= Barnardiston's Chancery Reports =

Reports of Cases in the High Court of Chancery, 13 and 14 Geo. II. from April 25, 1740, to May 9, 1741 is the title of a collection of nominate reports, by Thomas Barnardiston, of cases decided by the Court of Chancery, between approximately 1740 and 1741. For the purpose of citation, their name may be abbreviated to "Barn C". They are reprinted in volume 27 of the English Reports.

In 1847, J. G. Marvin said:

There has been a considerable diversity of opinion respecting the merits of the Reports. Lord Mansfield was at the bar when they were taken and knew the reporter very well, of whom and whose reports he always spoke disparagingly, and even forbid counsel to cite them in the argument of cases before him. Mr. Preston, in an argument before the Lord Chancellor remarked-"We come now, my lord, to the important case of Eliot v. Merryman, on which conveyancers have at all times relied as very material to the law affecting the case now before the court, which is in Barnardiston's Reports."

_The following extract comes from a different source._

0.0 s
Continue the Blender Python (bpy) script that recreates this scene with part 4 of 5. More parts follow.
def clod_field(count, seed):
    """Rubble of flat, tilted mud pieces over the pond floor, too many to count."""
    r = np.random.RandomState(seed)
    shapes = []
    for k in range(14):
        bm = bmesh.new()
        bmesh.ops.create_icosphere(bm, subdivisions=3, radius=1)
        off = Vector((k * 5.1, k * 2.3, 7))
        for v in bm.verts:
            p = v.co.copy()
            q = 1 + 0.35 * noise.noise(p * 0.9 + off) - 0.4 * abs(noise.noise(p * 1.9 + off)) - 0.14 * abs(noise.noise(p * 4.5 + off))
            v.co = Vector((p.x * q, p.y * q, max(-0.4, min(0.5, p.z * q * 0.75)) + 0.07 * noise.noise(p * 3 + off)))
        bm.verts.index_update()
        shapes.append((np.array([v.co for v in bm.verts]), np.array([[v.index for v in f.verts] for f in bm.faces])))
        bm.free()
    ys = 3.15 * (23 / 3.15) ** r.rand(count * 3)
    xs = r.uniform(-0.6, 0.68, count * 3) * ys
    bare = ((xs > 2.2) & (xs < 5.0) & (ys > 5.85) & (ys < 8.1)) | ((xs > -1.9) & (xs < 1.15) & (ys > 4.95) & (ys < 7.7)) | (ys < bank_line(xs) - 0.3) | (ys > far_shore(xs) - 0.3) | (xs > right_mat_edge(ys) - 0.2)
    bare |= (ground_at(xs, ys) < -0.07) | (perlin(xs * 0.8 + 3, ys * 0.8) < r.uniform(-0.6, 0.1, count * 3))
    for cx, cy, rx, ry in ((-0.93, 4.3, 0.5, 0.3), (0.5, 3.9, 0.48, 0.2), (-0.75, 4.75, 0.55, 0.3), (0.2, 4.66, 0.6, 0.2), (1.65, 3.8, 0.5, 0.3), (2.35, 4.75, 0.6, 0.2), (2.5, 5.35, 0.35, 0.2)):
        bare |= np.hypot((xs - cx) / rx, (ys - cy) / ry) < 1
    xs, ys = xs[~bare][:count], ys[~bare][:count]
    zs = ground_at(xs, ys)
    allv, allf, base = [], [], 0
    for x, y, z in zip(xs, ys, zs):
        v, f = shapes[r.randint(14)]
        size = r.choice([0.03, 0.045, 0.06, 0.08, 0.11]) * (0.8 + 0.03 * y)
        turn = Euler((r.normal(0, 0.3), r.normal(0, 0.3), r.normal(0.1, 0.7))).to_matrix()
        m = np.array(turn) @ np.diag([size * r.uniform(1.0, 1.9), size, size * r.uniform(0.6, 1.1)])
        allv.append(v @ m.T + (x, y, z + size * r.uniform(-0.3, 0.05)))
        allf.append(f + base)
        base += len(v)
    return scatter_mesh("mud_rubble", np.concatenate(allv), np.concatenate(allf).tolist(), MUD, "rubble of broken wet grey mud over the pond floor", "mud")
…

Lord Lyndhurst: "Barnardiston, Mr. Preston! I fear that is a book of no great authority; I recollect, in my younger days, it was said of Barnardiston, that he was accustomed to slumber over his note book, and the wags in the rear took the opportunity of scribbling nonsense in it." Mr. Preston; "There are some cases in Barnardiston, which, in my experience, and having had frequent occasion to compare that reporter's cases with the same cases elsewhere, I have found to be the only sensible and intelligent reports, and I trust I shall show your lordship that it may be said of Barnadiston, non omnibus dormio." Lord Manners, relying on a case in these reports, says: "Although Barnardiston is not considered a very correct reporter, yet some of his cases are very accurately reported." And Lord Elden, in reference to the same work, observed: "I take the great liberty of saying, that in that book there are reports of very great authority."

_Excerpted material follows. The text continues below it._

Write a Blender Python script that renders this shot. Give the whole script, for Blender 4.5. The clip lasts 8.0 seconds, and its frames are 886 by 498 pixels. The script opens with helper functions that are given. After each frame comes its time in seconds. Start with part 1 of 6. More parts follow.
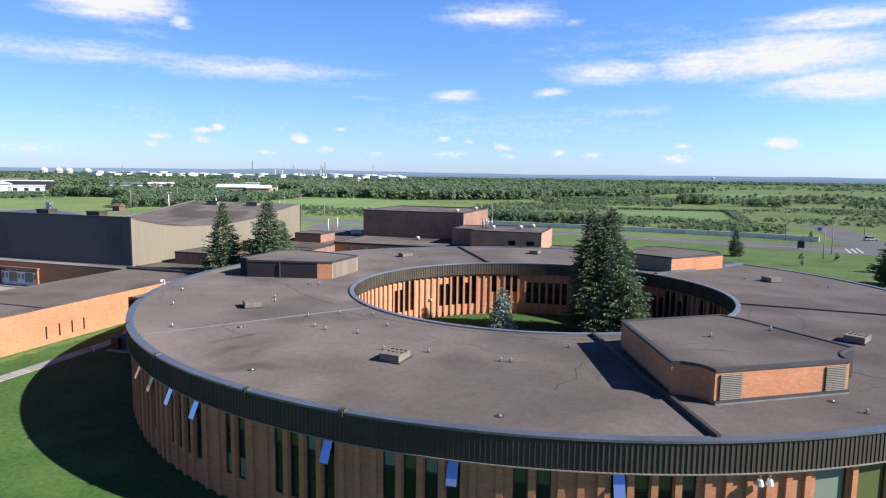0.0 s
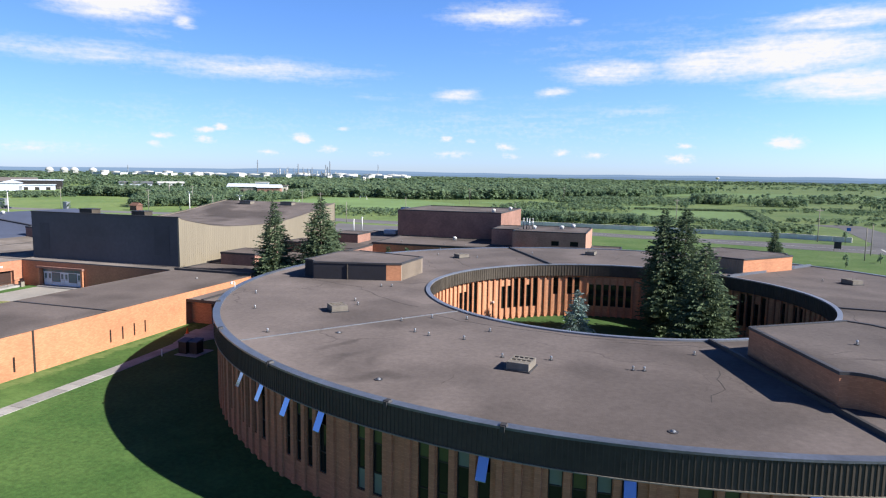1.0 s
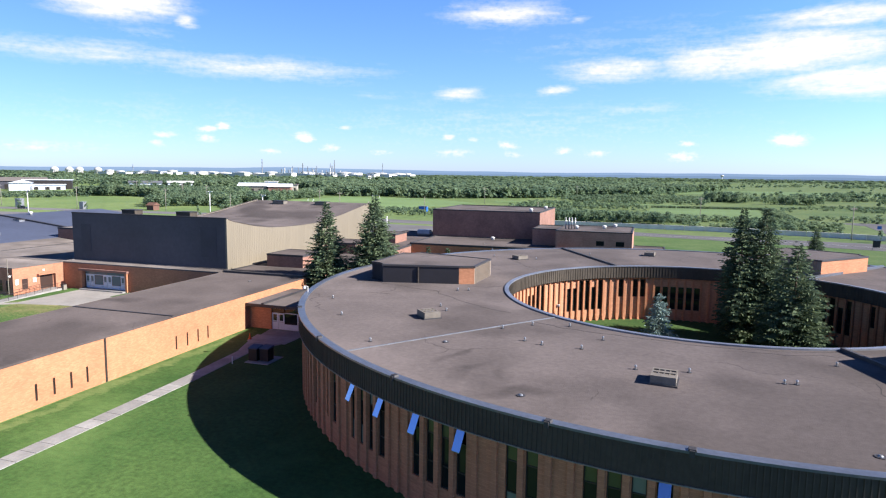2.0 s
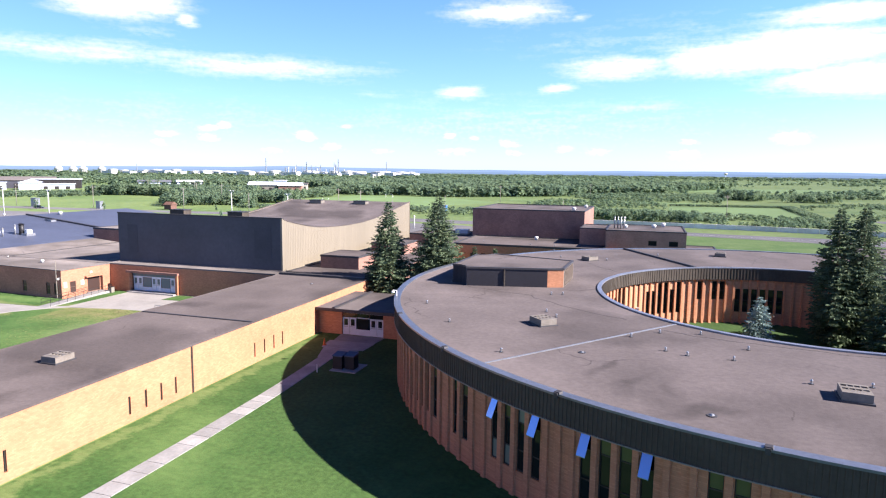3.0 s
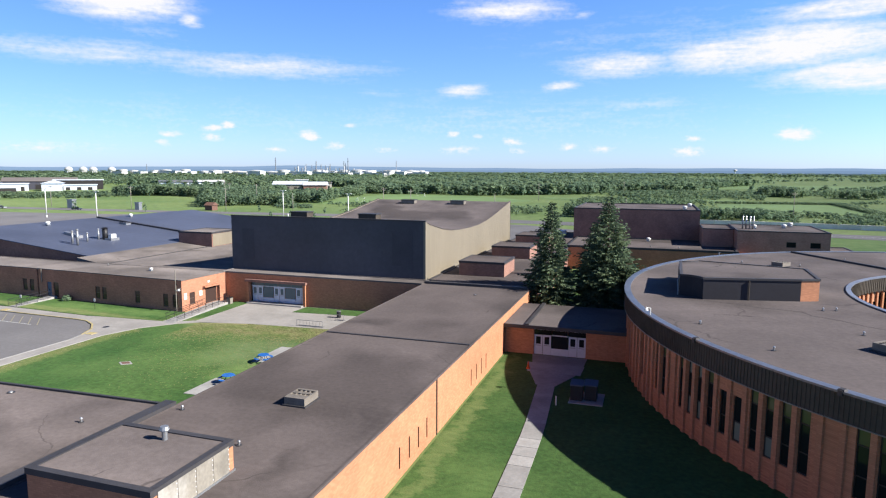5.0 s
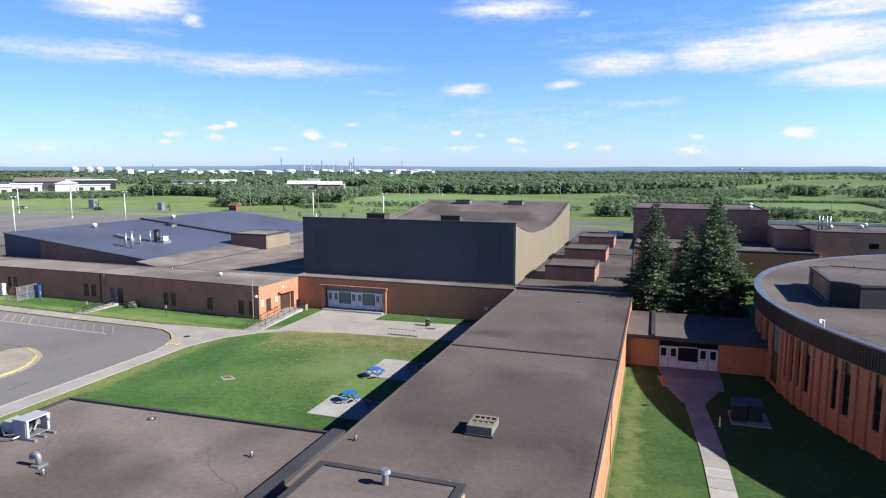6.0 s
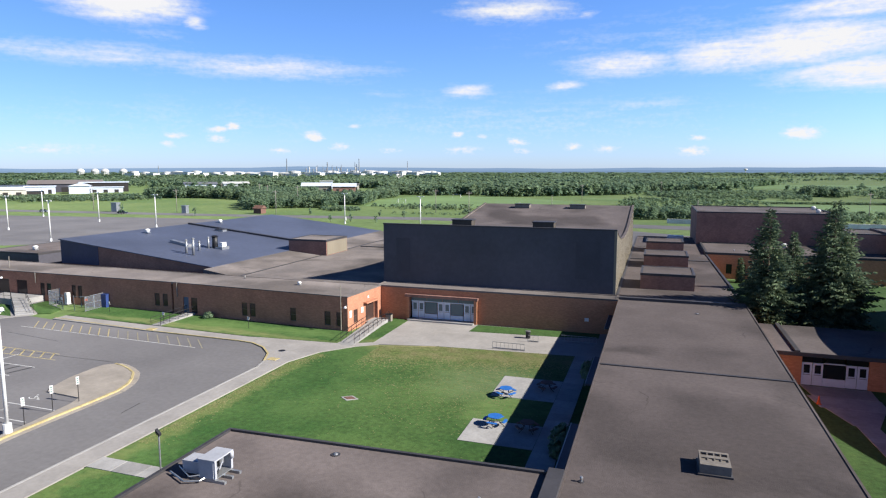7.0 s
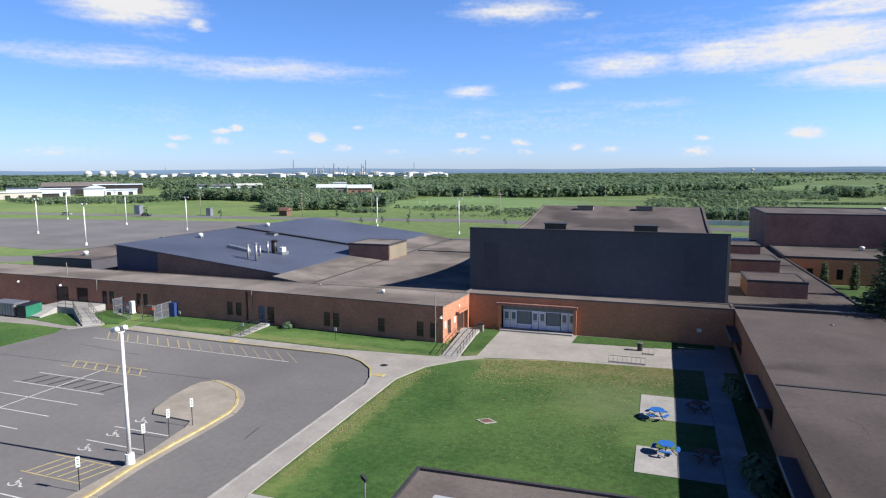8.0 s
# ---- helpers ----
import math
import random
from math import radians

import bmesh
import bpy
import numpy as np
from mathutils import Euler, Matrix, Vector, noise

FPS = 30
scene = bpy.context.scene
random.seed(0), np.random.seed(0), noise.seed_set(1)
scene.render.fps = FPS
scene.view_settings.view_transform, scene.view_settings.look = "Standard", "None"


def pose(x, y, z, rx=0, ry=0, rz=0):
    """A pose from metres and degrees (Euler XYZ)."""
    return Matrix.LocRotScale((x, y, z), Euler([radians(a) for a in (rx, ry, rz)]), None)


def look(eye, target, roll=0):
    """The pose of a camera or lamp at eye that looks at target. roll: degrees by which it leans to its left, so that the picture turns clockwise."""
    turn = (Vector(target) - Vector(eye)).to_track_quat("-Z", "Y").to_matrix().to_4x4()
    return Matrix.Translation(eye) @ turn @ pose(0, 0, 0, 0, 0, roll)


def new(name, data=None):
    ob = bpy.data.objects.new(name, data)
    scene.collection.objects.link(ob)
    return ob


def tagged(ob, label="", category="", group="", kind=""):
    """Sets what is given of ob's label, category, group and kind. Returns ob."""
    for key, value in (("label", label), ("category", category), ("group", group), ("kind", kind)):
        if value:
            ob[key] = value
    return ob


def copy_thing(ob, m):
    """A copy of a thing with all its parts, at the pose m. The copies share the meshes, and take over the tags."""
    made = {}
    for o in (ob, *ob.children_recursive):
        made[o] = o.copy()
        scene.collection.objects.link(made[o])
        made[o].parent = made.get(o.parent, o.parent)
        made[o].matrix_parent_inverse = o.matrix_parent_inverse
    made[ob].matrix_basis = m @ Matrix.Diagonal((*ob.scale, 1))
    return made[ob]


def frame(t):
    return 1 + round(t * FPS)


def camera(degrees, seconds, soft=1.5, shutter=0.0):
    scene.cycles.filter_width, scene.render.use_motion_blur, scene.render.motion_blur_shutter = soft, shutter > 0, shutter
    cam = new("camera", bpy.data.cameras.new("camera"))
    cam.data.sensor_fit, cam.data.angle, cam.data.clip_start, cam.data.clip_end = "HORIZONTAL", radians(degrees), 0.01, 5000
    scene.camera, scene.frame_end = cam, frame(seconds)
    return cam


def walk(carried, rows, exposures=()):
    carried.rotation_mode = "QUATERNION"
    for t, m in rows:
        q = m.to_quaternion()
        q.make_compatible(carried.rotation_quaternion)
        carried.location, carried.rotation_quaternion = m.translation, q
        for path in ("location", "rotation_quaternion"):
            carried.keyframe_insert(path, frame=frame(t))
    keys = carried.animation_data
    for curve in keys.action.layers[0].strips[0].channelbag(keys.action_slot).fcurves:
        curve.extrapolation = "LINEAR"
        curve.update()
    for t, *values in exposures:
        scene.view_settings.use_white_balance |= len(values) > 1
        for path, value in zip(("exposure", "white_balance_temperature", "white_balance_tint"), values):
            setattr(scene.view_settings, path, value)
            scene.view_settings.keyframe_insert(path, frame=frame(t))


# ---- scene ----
cam = camera(69.8, 8.0, soft=1.2)
PATH = [
    (0, (0.586, 7.513, 20.195), (-0.005, 9.41, 19.963), 0.85),
    (0.5, (-3.693, 7.389, 19.975), (-4.29, 9.284, 19.744), 0.9),
    (1, (-8.031, 7.229, 19.979), (-8.629, 9.124, 19.746), 0.9),
    (2.5, (-21.422, 7.594, 19.9), (-22.03, 9.484, 19.66), 0.65),
    (3, (-26.625, 7.867, 19.766), (-27.234, 9.757, 19.524), 0.62),
    (3.5, (-32.076, 8.53, 19.594), (-32.688, 10.418, 19.352), 0.55),
    (4, (-37.537, 8.805, 19.578), (-38.153, 10.692, 19.333), 0.4),
    (4.5, (-43.681, 9.665, 19.39), (-44.299, 11.551, 19.144), 0.3),
    (6, (-62.214, 11.334, 19.394), (-62.843, 13.216, 19.144), 0.1),
    (6.5, (-68.246, 11.293, 19.570), (-68.878, 13.175, 19.319), -0.03),
    (7, (-74.523, 11.278, 19.772), (-75.158, 13.158, 19.526), -0.0),
    (7.5, (-80.603, 11.739, 19.791), (-81.241, 13.618, 19.548), -0.1),
    (8, (-86.708, 12.221, 19.807), (-87.354, 14.098, 19.564), -0.2),
]
walk(cam, [(t, look(eye, target, roll)) for t, eye, target, roll in PATH],
     exposures=[(0.0, 1.08, 6500, 10), (1.2, 1.13, 6500, 10), (2.5, 1.48, 6450, 16), (3.0, 1.70, 6500, 19), (3.5, 1.80, 6500, 21), (4.0, 1.48, 6450, 14), (4.5, 1.15, 6500, 10), (6.0, 1.14, 6500, 10), (7.0, 1.05, 6500, 10), (7.5, 0.97, 6500, 10), (8.0, 0.95, 6500, 10)])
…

The doubts as to the accuracy of the reporter, have led, in several instances, to a comparison of the volumes with the register's book, which proves that Barnardiston, for the most part, has correctly reported the decisions of the Court. His reports have a peculiar value, from the fact of containing the decisions of the great Lord Hardwicke, and if the author has occasionally fallen into slight errors, they are neither so glaring or numerous as to detract much from their merits, or render them unworthy of a place in every lawyer's library. 2 Bur. 1142; 13 A. J. 483; 2 B. & B 386; 1 Bligh. N. S. 538; 1 East, 642; 8 D. & E. 48; 2 Bro. C. C. 36; 4 Ves. jun., 488, n.; 4 D. & E. 57; 1 Dow. & Cl. 11; Gres. Eq. Evid. 301, n.